:: What is needed ::
Set down the lines from the one containing "5. More parts follow." to the one containing "M_DROP = m.done()", both lines included, exactly as they stand and with no other lines.

==== Data listing ====

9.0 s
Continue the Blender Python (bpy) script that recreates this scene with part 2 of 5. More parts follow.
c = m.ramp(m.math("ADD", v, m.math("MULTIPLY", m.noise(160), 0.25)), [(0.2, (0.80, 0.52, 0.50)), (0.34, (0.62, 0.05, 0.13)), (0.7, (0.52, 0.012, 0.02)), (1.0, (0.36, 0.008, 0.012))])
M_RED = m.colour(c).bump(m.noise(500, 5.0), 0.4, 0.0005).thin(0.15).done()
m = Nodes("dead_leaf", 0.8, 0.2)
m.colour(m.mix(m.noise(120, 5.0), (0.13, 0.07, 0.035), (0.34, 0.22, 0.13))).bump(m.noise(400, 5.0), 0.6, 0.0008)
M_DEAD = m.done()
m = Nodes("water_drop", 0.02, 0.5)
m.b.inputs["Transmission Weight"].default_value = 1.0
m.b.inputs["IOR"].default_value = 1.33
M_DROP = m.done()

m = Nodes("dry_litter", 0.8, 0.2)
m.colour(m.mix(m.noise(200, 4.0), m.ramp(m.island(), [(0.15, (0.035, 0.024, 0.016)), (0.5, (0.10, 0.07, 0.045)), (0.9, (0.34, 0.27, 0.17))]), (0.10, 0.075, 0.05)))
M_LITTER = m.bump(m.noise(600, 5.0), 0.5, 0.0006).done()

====
==== Data listing ====

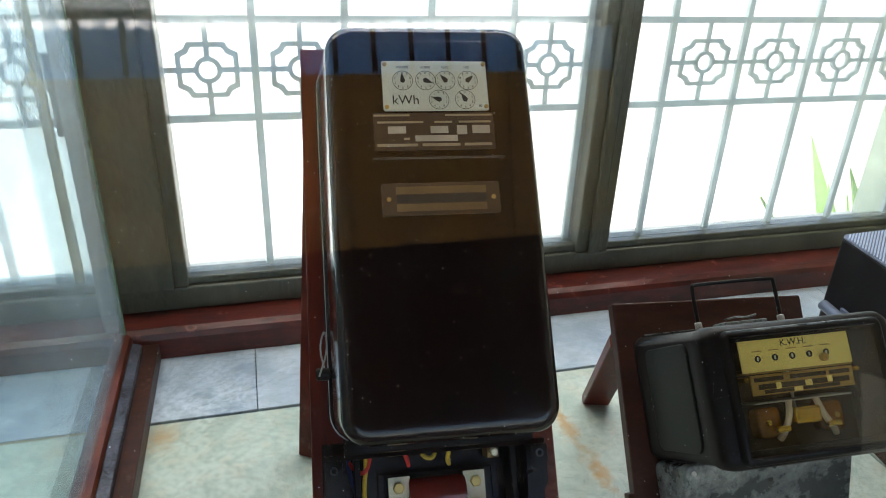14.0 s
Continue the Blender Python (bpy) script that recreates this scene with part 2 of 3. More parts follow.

====

:: Solution to this task ::
Continue the Blender Python (bpy) script that recreates this scene with part 2 of 5. More parts follow.
c = m.ramp(m.math("ADD", v, m.math("MULTIPLY", m.noise(160), 0.25)), [(0.2, (0.80, 0.52, 0.50)), (0.34, (0.62, 0.05, 0.13)), (0.7, (0.52, 0.012, 0.02)), (1.0, (0.36, 0.008, 0.012))])
M_RED = m.colour(c).bump(m.noise(500, 5.0), 0.4, 0.0005).thin(0.15).done()
m = Nodes("dead_leaf", 0.8, 0.2)
m.colour(m.mix(m.noise(120, 5.0), (0.13, 0.07, 0.035), (0.34, 0.22, 0.13))).bump(m.noise(400, 5.0), 0.6, 0.0008)
M_DEAD = m.done()
m = Nodes("water_drop", 0.02, 0.5)
m.b.inputs["Transmission Weight"].default_value = 1.0
m.b.inputs["IOR"].default_value = 1.33
M_DROP = m.done()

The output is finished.